I'm planning a basement sump in the future as well. Have all the parts, just need to get cracking.

tufa44
04-03-2009, 09:32 PM
Absolutely nothing wrong starting with a used system, maybe even better in your case since the tank is drilled for a sump already. Starting from scratch would involve a much longer cycle, curing rock, etc... etc..

Is the overflow drilled at the back/side or the bottom? Actually not a bad idea to use the existing overlow to hook up the canister, although the instructions for my Rena have something about there being a max/min height for locating the canister below the tank.

"Make sure the filter is a minimum of 24"(60 cm) to a maximum of 55" (140 cm) BELOW the water Level of the aquarium...."

Not sure why that is exactly but the distance is measured from the surface water level in the tank to the top of the canister, using the standard intake & output tubing. Don't know how the placement of your overflow would affect this measurement (if at all) since the normal intake tube for the filter takes water from a ways down in the tank and the output tube would discharge somewhere just below the surface. You might actually be getting more flow through the filter the way yours is set up.

I'm planning a basement sump in the future as well. Have all the parts, just need to get cracking.
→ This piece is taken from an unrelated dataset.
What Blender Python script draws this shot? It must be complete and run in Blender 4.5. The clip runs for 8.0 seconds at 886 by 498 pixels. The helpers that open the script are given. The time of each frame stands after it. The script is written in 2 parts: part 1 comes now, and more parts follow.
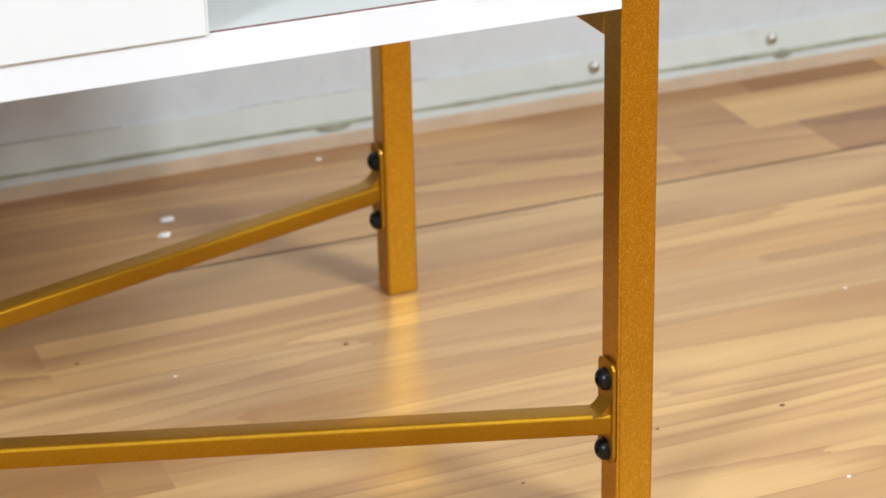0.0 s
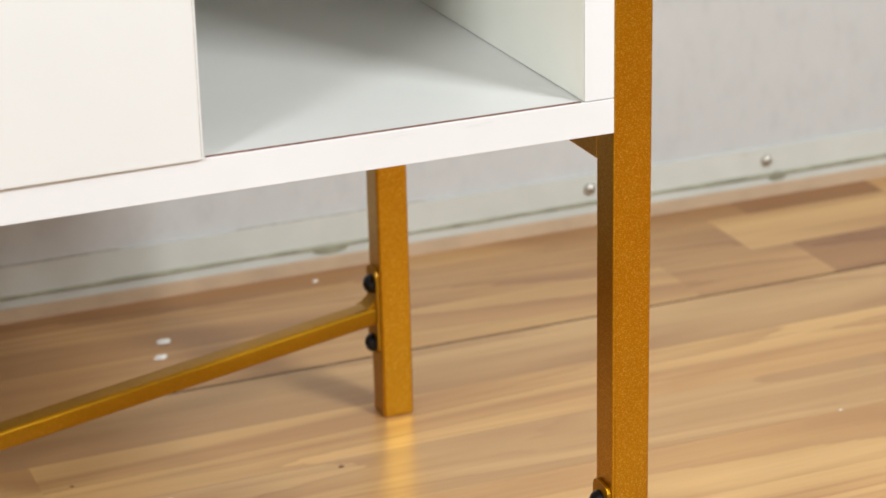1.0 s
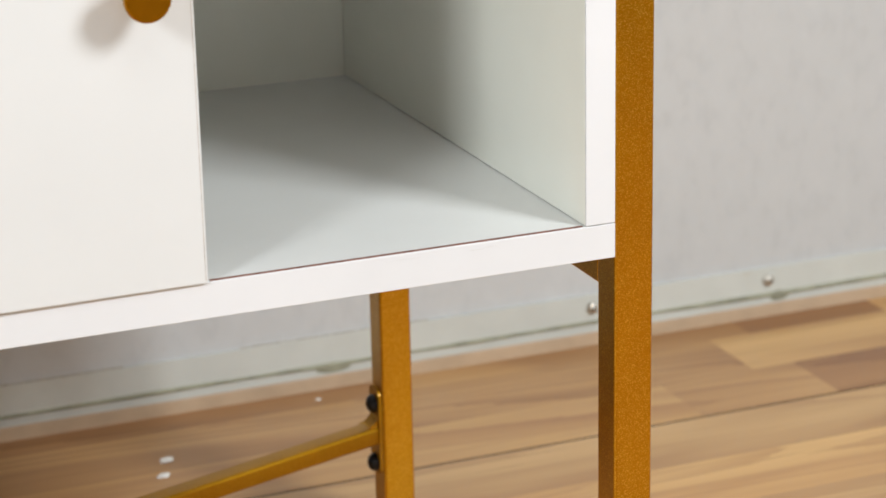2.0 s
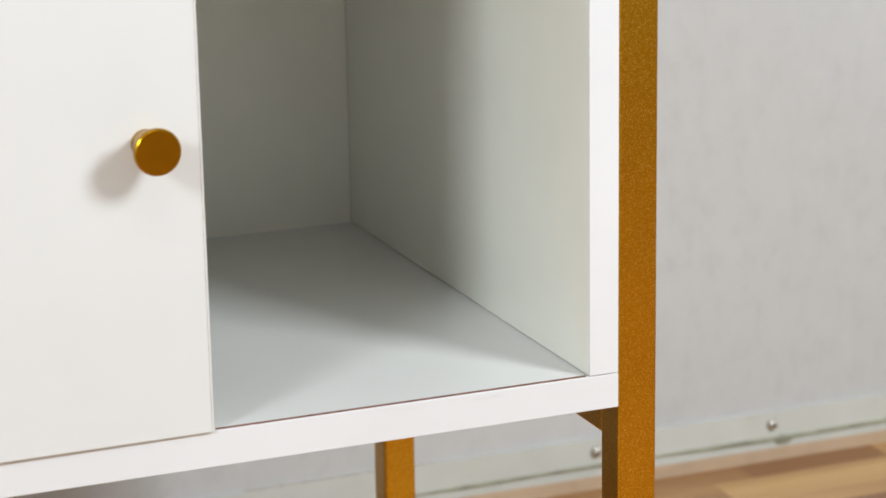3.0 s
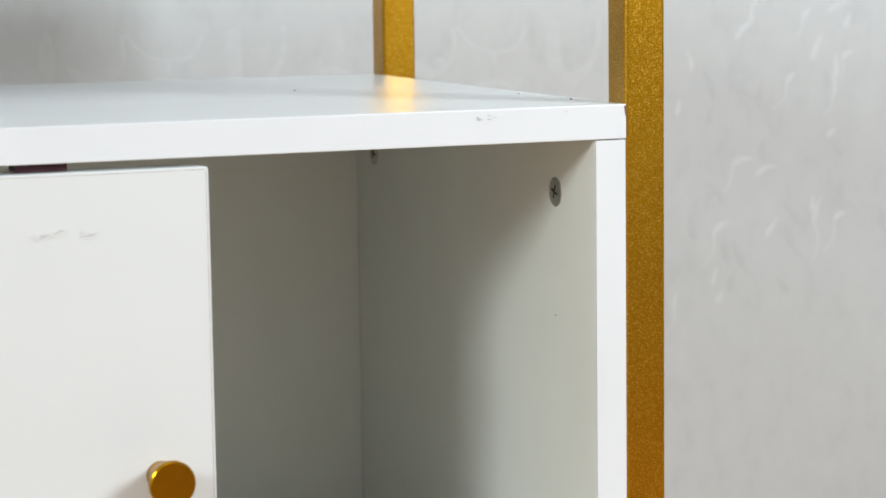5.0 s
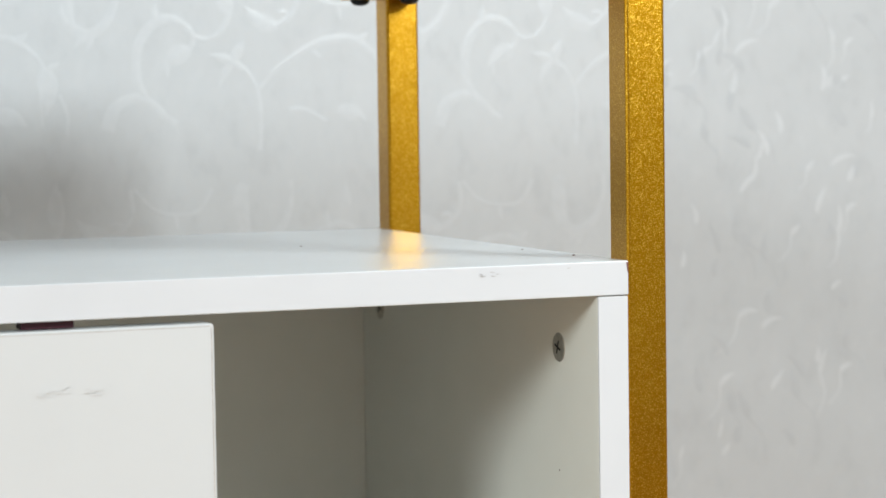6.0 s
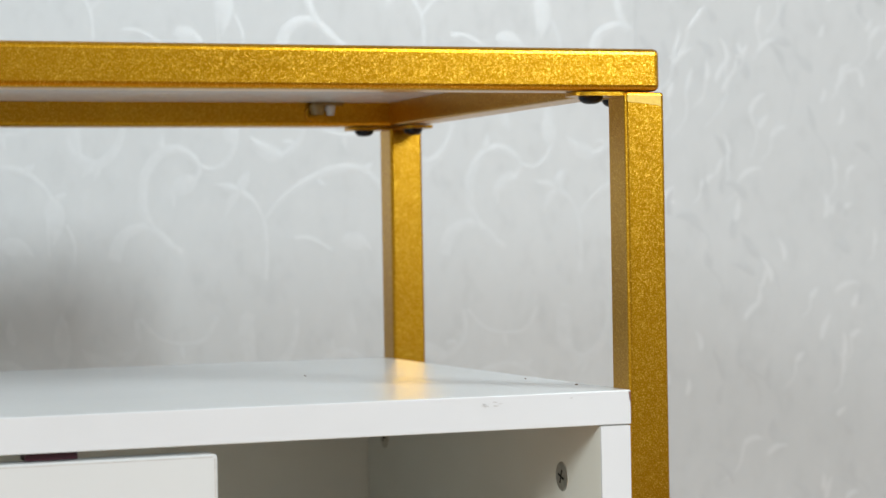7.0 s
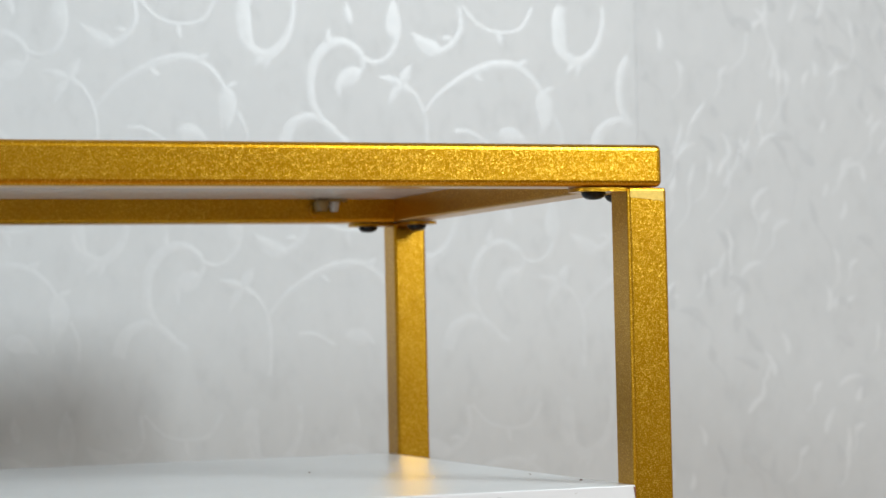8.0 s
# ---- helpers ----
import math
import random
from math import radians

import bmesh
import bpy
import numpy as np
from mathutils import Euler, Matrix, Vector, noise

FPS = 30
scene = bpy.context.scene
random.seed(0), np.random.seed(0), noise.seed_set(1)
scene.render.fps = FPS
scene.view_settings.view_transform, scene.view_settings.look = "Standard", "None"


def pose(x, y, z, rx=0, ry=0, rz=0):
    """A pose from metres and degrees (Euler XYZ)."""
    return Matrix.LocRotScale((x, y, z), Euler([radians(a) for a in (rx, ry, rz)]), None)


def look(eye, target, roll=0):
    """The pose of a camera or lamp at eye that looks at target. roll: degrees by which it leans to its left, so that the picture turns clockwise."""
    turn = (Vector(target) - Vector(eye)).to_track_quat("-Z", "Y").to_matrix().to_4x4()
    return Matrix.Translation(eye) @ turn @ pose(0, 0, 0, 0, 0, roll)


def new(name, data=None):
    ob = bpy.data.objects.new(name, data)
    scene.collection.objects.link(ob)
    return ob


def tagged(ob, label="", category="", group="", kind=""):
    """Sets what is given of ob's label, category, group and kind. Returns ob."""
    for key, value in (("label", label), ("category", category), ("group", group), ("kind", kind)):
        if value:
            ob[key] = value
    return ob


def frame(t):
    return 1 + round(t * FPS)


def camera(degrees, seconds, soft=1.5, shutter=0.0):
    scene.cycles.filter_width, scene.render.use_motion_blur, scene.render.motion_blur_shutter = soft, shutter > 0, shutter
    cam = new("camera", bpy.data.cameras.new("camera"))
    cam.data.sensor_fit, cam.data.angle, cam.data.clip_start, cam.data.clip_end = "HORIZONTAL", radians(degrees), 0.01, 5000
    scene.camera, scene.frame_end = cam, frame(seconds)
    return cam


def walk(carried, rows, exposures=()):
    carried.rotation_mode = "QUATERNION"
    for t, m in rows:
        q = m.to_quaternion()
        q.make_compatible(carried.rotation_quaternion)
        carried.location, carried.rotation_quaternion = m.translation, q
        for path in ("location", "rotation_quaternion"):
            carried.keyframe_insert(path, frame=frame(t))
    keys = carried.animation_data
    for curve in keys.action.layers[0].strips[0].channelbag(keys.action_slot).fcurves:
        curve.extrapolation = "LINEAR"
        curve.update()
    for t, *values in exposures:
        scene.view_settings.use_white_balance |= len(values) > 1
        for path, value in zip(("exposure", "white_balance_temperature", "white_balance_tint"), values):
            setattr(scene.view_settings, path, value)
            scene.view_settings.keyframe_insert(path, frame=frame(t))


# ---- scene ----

# ---- camera ----
cam = camera(21.9, 8.0, soft=1.6)
walk(cam, [
    (0.0, look((-0.4879, -0.9386, 0.6328), (-0.1500, -0.0886, 0.2286), -1.36)),
    (0.5, look((-0.4863, -0.9404, 0.6334), (-0.1446, -0.0817, 0.2514), -1.41)),
    (1.0, look((-0.4859, -0.9427, 0.6357), (-0.1398, -0.0746, 0.2798), -1.39)),
    (1.5, look((-0.4864, -0.9455, 0.6392), (-0.1374, -0.0699, 0.3054), -1.33)),
    (1.7, look((-0.4867, -0.9467, 0.6409), (-0.1366, -0.0679, 0.3169), -1.29)),
    (2.8, look((-0.4893, -0.9550, 0.6517), (-0.1342, -0.0592, 0.3845), -1.06)),
    (3.0, look((-0.4898, -0.9567, 0.6538), (-0.1335, -0.0574, 0.4002), -1.01)),
    (3.5, look((-0.4909, -0.9613, 0.6589), (-0.1326, -0.0551, 0.4340), -0.92)),
    (4.0, look((-0.4917, -0.9660, 0.6637), (-0.1324, -0.0525, 0.4726), -0.84)),
    (4.5, look((-0.4922, -0.9709, 0.6680), (-0.1332, -0.0515, 0.5075), -0.79)),
    (5.0, look((-0.4923, -0.9758, 0.6718), (-0.1332, -0.0508, 0.5475), -0.77)),
    (6.3, look((-0.4916, -0.9871, 0.6784), (-0.1349, -0.0539, 0.6349), -0.87)),
    (6.5, look((-0.4915, -0.9885, 0.6790), (-0.1352, -0.0547, 0.6469), -0.90)),
    (7.0, look((-0.4913, -0.9915, 0.6800), (-0.1360, -0.0568, 0.6737), -1.01)),
    (7.5, look((-0.4916, -0.9935, 0.6805), (-0.1370, -0.0586, 0.6982), -1.12)),
    (8.0, look((-0.4926, -0.9941, 0.6806), (-0.1381, -0.0597, 0.7156), -1.25)),
], exposures=[(0.0, 0.57, 6160, 9), (0.5, 0.50, 6710, 10), (1.5, 0.39, 6630, 10), (3.5, 0.25, 6390, 9), (4.5, 0.19, 6330, 8), (6.5, 0.03, 6430, 7), (8.0, -0.17, 6490, 8)])
cam.data.dof.use_dof = True
cam.data.dof.focus_distance = 1.13
cam.data.dof.aperture_fstop = 14.0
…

The overflow is internal in the back corner of the tank and the holes are drilled out the bottom. I measured and the canister is within the recommended measurements. Water flow seems fine although I haven't measured it. It's a bit of a pain to dig the canister out from under the stand every week to clean but otherwise it's a decent setup. There's just no room under the stand for a sump unfortunately. I plan to keep the Rena where it is for now and just start emptying the bio-balls, etc out. I may fill it with some more live rock rather than the various media I've been using.